**Collected data**
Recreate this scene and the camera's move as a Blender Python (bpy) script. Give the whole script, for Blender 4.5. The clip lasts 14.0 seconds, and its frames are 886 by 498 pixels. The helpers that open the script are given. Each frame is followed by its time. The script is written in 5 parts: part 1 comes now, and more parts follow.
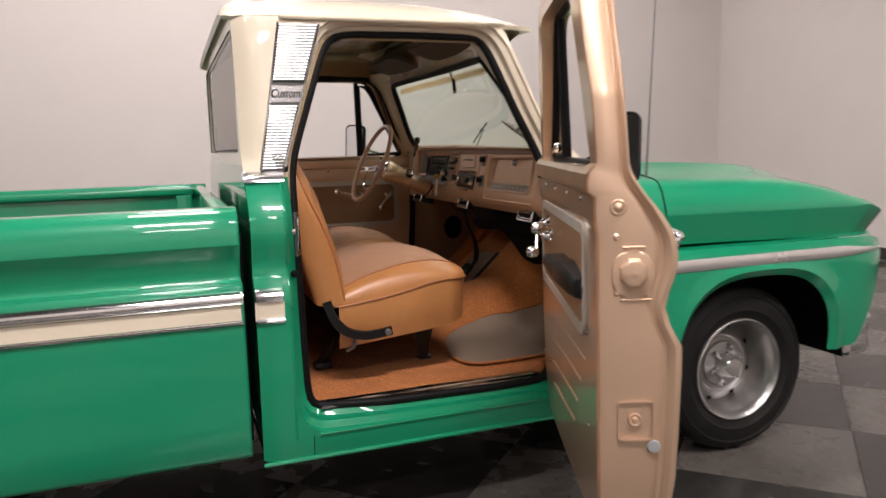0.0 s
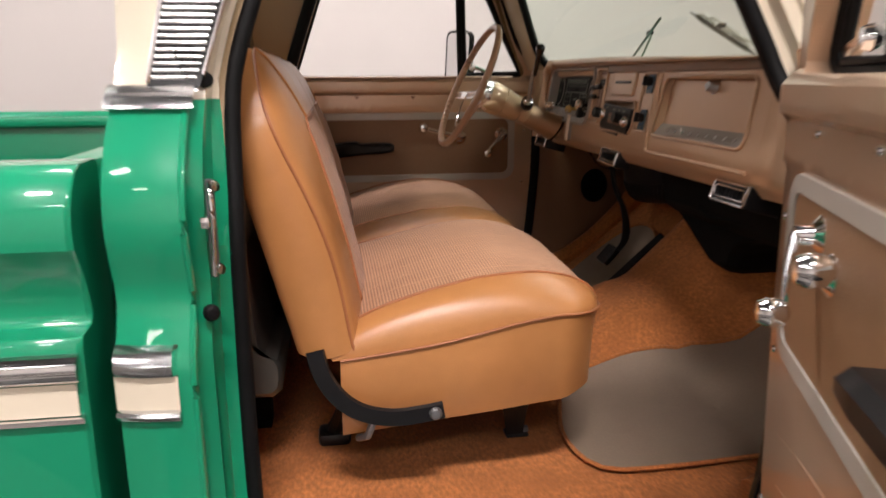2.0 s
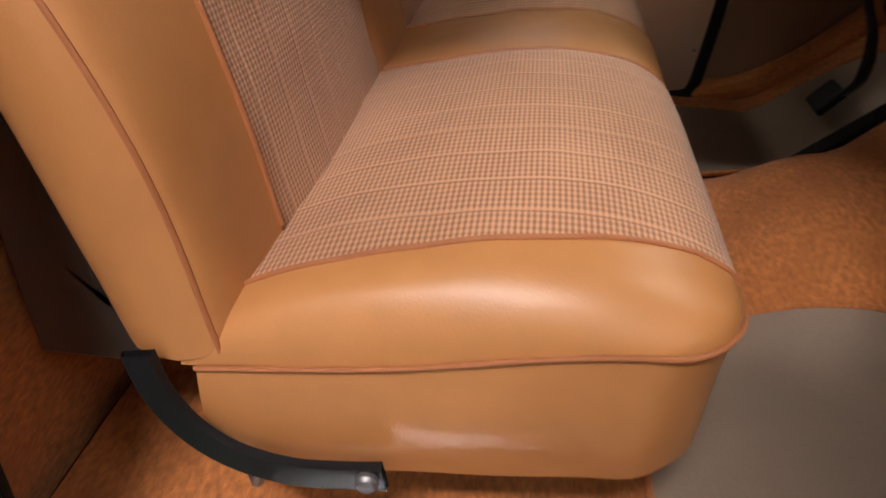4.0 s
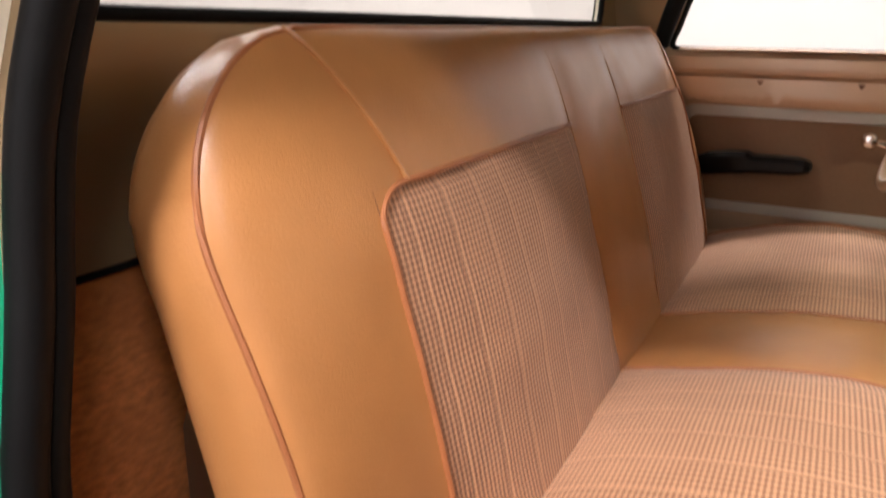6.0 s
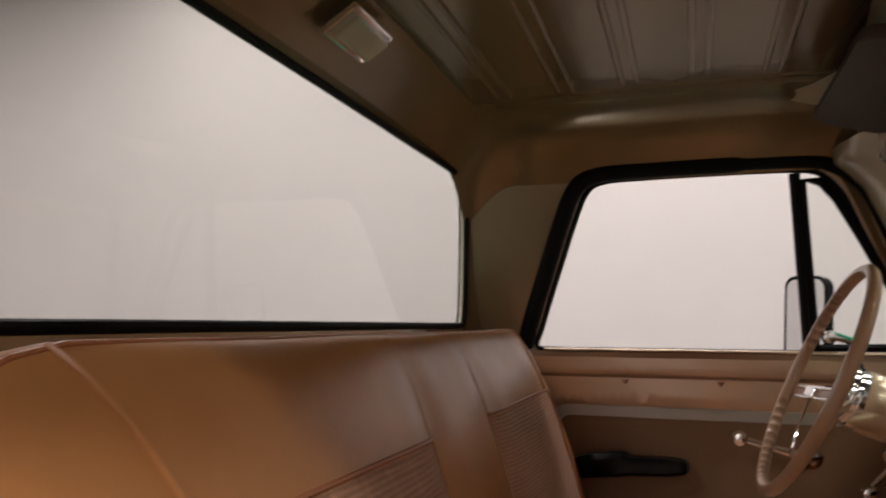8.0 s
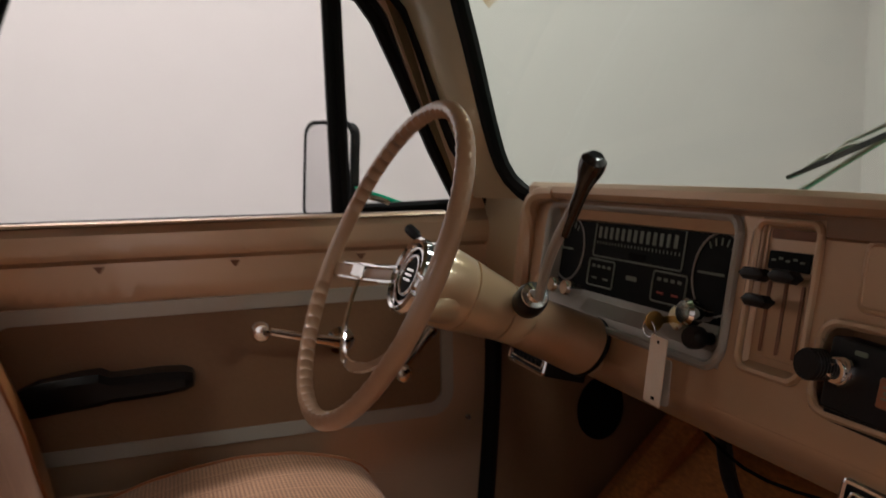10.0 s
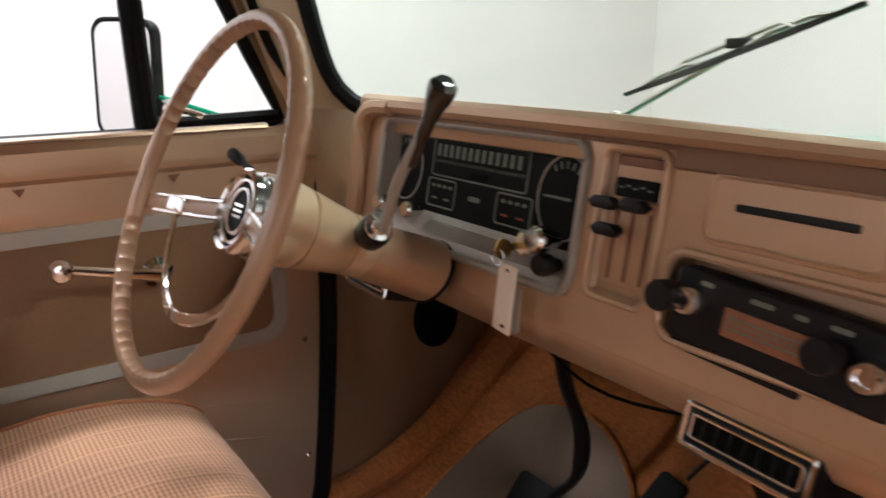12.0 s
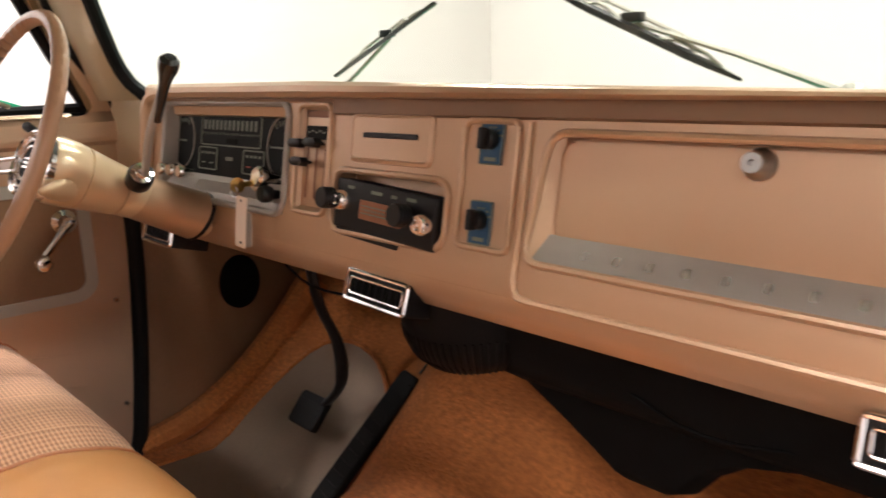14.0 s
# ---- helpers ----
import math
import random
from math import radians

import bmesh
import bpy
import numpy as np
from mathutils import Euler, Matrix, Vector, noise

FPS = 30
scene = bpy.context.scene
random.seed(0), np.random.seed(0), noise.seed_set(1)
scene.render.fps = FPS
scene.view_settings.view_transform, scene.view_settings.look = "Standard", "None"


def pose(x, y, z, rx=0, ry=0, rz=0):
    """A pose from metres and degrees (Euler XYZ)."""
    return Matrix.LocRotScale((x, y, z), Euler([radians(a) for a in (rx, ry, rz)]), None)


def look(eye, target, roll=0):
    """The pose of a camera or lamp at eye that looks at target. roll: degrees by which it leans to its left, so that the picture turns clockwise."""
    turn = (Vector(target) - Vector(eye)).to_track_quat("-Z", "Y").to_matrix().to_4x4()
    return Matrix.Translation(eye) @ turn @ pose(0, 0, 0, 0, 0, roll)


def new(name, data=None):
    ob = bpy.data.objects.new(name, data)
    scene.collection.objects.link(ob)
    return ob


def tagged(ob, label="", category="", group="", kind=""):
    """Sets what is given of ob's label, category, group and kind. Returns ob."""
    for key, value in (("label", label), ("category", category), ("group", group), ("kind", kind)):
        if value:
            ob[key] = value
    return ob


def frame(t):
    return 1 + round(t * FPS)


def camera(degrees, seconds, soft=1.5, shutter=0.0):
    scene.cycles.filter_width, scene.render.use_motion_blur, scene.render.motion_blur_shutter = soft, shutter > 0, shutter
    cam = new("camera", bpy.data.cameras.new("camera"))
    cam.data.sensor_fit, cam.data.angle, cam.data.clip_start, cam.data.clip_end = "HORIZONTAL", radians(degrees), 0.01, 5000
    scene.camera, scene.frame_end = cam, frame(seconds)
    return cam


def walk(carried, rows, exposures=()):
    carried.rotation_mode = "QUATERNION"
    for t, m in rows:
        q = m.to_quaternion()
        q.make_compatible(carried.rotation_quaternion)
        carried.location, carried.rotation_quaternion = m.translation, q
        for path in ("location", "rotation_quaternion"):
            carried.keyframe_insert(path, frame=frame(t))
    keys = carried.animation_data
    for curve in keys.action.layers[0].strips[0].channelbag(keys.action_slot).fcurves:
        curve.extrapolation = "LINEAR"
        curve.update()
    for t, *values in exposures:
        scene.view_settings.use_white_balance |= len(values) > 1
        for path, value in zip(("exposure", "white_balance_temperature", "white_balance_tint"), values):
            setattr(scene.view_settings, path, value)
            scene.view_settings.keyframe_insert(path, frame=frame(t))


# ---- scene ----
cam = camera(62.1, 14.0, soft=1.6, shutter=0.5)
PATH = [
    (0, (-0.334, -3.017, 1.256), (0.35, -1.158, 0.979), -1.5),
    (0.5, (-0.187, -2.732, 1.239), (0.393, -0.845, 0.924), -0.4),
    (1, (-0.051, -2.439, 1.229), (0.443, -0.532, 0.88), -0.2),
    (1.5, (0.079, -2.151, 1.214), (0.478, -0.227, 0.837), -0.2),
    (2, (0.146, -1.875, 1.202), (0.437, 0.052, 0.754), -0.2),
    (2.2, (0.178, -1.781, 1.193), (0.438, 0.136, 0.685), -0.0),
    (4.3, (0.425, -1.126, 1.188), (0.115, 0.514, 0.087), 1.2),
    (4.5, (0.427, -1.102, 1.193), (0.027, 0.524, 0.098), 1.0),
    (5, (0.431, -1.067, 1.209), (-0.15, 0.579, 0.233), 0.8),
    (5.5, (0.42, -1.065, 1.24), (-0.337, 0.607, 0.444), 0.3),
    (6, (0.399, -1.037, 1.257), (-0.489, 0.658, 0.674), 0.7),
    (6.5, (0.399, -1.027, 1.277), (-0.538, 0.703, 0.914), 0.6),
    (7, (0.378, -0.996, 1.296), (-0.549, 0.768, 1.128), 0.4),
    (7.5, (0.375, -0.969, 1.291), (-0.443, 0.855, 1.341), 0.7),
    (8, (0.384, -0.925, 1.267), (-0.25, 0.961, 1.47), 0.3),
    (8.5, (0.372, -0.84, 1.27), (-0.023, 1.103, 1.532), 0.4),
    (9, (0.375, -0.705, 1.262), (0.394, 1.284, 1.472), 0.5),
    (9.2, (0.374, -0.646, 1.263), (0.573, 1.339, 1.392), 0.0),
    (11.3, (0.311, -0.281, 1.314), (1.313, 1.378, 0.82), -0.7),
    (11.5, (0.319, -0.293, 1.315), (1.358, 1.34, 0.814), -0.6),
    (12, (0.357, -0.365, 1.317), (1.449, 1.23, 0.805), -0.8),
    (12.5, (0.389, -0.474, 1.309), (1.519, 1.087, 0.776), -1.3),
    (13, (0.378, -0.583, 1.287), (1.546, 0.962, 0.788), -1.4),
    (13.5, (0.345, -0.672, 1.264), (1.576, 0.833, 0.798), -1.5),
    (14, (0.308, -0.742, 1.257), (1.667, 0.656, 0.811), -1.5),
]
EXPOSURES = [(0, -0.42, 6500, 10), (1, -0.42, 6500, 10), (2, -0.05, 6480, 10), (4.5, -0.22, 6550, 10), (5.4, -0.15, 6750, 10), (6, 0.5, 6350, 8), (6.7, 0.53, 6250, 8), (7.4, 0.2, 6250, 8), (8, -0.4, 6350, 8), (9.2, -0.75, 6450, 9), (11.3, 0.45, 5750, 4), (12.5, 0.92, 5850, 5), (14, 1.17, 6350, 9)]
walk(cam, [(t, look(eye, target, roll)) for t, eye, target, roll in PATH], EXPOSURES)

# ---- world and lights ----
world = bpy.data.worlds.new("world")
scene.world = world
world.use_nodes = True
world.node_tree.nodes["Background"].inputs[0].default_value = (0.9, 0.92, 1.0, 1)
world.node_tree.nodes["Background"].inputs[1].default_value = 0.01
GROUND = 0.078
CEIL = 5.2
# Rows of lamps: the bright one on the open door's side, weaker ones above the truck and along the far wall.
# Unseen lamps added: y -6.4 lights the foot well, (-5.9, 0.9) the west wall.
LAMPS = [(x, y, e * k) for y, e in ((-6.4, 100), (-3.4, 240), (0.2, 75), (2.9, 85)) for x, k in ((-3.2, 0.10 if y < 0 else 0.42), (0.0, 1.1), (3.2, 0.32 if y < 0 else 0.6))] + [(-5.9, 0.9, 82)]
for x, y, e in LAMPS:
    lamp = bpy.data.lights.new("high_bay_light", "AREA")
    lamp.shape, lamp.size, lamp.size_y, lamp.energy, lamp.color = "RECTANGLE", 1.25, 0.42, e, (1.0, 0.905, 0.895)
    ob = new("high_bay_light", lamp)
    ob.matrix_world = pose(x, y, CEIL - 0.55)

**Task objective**
Set the listing down in full and exactly. Pictures within it should not appear in the copy.

**Output**
Recreate this scene and the camera's move as a Blender Python (bpy) script. Give the whole script, for Blender 4.5. The clip lasts 14.0 seconds, and its frames are 886 by 498 pixels. The helpers that open the script are given. Each frame is followed by its time. The script is written in 5 parts: part 1 comes now, and more parts follow.
0.0 s
2.0 s
4.0 s
6.0 s
8.0 s
10.0 s
12.0 s
14.0 s
# ---- helpers ----
import math
import random
from math import radians

import bmesh
import bpy
import numpy as np
from mathutils import Euler, Matrix, Vector, noise

FPS = 30
scene = bpy.context.scene
random.seed(0), np.random.seed(0), noise.seed_set(1)
scene.render.fps = FPS
scene.view_settings.view_transform, scene.view_settings.look = "Standard", "None"


def pose(x, y, z, rx=0, ry=0, rz=0):
    """A pose from metres and degrees (Euler XYZ)."""
    return Matrix.LocRotScale((x, y, z), Euler([radians(a) for a in (rx, ry, rz)]), None)


def look(eye, target, roll=0):
    """The pose of a camera or lamp at eye that looks at target. roll: degrees by which it leans to its left, so that the picture turns clockwise."""
    turn = (Vector(target) - Vector(eye)).to_track_quat("-Z", "Y").to_matrix().to_4x4()
    return Matrix.Translation(eye) @ turn @ pose(0, 0, 0, 0, 0, roll)


def new(name, data=None):
    ob = bpy.data.objects.new(name, data)
    scene.collection.objects.link(ob)
    return ob


def tagged(ob, label="", category="", group="", kind=""):
    """Sets what is given of ob's label, category, group and kind. Returns ob."""
    for key, value in (("label", label), ("category", category), ("group", group), ("kind", kind)):
        if value:
            ob[key] = value
    return ob


def frame(t):
    return 1 + round(t * FPS)


def camera(degrees, seconds, soft=1.5, shutter=0.0):
    scene.cycles.filter_width, scene.render.use_motion_blur, scene.render.motion_blur_shutter = soft, shutter > 0, shutter
    cam = new("camera", bpy.data.cameras.new("camera"))
    cam.data.sensor_fit, cam.data.angle, cam.data.clip_start, cam.data.clip_end = "HORIZONTAL", radians(degrees), 0.01, 5000
    scene.camera, scene.frame_end = cam, frame(seconds)
    return cam


def walk(carried, rows, exposures=()):
    carried.rotation_mode = "QUATERNION"
    for t, m in rows:
        q = m.to_quaternion()
        q.make_compatible(carried.rotation_quaternion)
        carried.location, carried.rotation_quaternion = m.translation, q
        for path in ("location", "rotation_quaternion"):
            carried.keyframe_insert(path, frame=frame(t))
    keys = carried.animation_data
    for curve in keys.action.layers[0].strips[0].channelbag(keys.action_slot).fcurves:
        curve.extrapolation = "LINEAR"
        curve.update()
    for t, *values in exposures:
        scene.view_settings.use_white_balance |= len(values) > 1
        for path, value in zip(("exposure", "white_balance_temperature", "white_balance_tint"), values):
            setattr(scene.view_settings, path, value)
            scene.view_settings.keyframe_insert(path, frame=frame(t))


# ---- scene ----
cam = camera(62.1, 14.0, soft=1.6, shutter=0.5)
PATH = [
    (0, (-0.334, -3.017, 1.256), (0.35, -1.158, 0.979), -1.5),
    (0.5, (-0.187, -2.732, 1.239), (0.393, -0.845, 0.924), -0.4),
    (1, (-0.051, -2.439, 1.229), (0.443, -0.532, 0.88), -0.2),
    (1.5, (0.079, -2.151, 1.214), (0.478, -0.227, 0.837), -0.2),
    (2, (0.146, -1.875, 1.202), (0.437, 0.052, 0.754), -0.2),
    (2.2, (0.178, -1.781, 1.193), (0.438, 0.136, 0.685), -0.0),
    (4.3, (0.425, -1.126, 1.188), (0.115, 0.514, 0.087), 1.2),
    (4.5, (0.427, -1.102, 1.193), (0.027, 0.524, 0.098), 1.0),
    (5, (0.431, -1.067, 1.209), (-0.15, 0.579, 0.233), 0.8),
    (5.5, (0.42, -1.065, 1.24), (-0.337, 0.607, 0.444), 0.3),
    (6, (0.399, -1.037, 1.257), (-0.489, 0.658, 0.674), 0.7),
    (6.5, (0.399, -1.027, 1.277), (-0.538, 0.703, 0.914), 0.6),
    (7, (0.378, -0.996, 1.296), (-0.549, 0.768, 1.128), 0.4),
    (7.5, (0.375, -0.969, 1.291), (-0.443, 0.855, 1.341), 0.7),
    (8, (0.384, -0.925, 1.267), (-0.25, 0.961, 1.47), 0.3),
    (8.5, (0.372, -0.84, 1.27), (-0.023, 1.103, 1.532), 0.4),
    (9, (0.375, -0.705, 1.262), (0.394, 1.284, 1.472), 0.5),
    (9.2, (0.374, -0.646, 1.263), (0.573, 1.339, 1.392), 0.0),
    (11.3, (0.311, -0.281, 1.314), (1.313, 1.378, 0.82), -0.7),
    (11.5, (0.319, -0.293, 1.315), (1.358, 1.34, 0.814), -0.6),
    (12, (0.357, -0.365, 1.317), (1.449, 1.23, 0.805), -0.8),
    (12.5, (0.389, -0.474, 1.309), (1.519, 1.087, 0.776), -1.3),
    (13, (0.378, -0.583, 1.287), (1.546, 0.962, 0.788), -1.4),
    (13.5, (0.345, -0.672, 1.264), (1.576, 0.833, 0.798), -1.5),
    (14, (0.308, -0.742, 1.257), (1.667, 0.656, 0.811), -1.5),
]
EXPOSURES = [(0, -0.42, 6500, 10), (1, -0.42, 6500, 10), (2, -0.05, 6480, 10), (4.5, -0.22, 6550, 10), (5.4, -0.15, 6750, 10), (6, 0.5, 6350, 8), (6.7, 0.53, 6250, 8), (7.4, 0.2, 6250, 8), (8, -0.4, 6350, 8), (9.2, -0.75, 6450, 9), (11.3, 0.45, 5750, 4), (12.5, 0.92, 5850, 5), (14, 1.17, 6350, 9)]
walk(cam, [(t, look(eye, target, roll)) for t, eye, target, roll in PATH], EXPOSURES)

# ---- world and lights ----
world = bpy.data.worlds.new("world")
scene.world = world
world.use_nodes = True
world.node_tree.nodes["Background"].inputs[0].default_value = (0.9, 0.92, 1.0, 1)
world.node_tree.nodes["Background"].inputs[1].default_value = 0.01
GROUND = 0.078
CEIL = 5.2
# Rows of lamps: the bright one on the open door's side, weaker ones above the truck and along the far wall.
# Unseen lamps added: y -6.4 lights the foot well, (-5.9, 0.9) the west wall.
LAMPS = [(x, y, e * k) for y, e in ((-6.4, 100), (-3.4, 240), (0.2, 75), (2.9, 85)) for x, k in ((-3.2, 0.10 if y < 0 else 0.42), (0.0, 1.1), (3.2, 0.32 if y < 0 else 0.6))] + [(-5.9, 0.9, 82)]
for x, y, e in LAMPS:
    lamp = bpy.data.lights.new("high_bay_light", "AREA")
    lamp.shape, lamp.size, lamp.size_y, lamp.energy, lamp.color = "RECTANGLE", 1.25, 0.42, e, (1.0, 0.905, 0.895)
    ob = new("high_bay_light", lamp)
    ob.matrix_world = pose(x, y, CEIL - 0.55)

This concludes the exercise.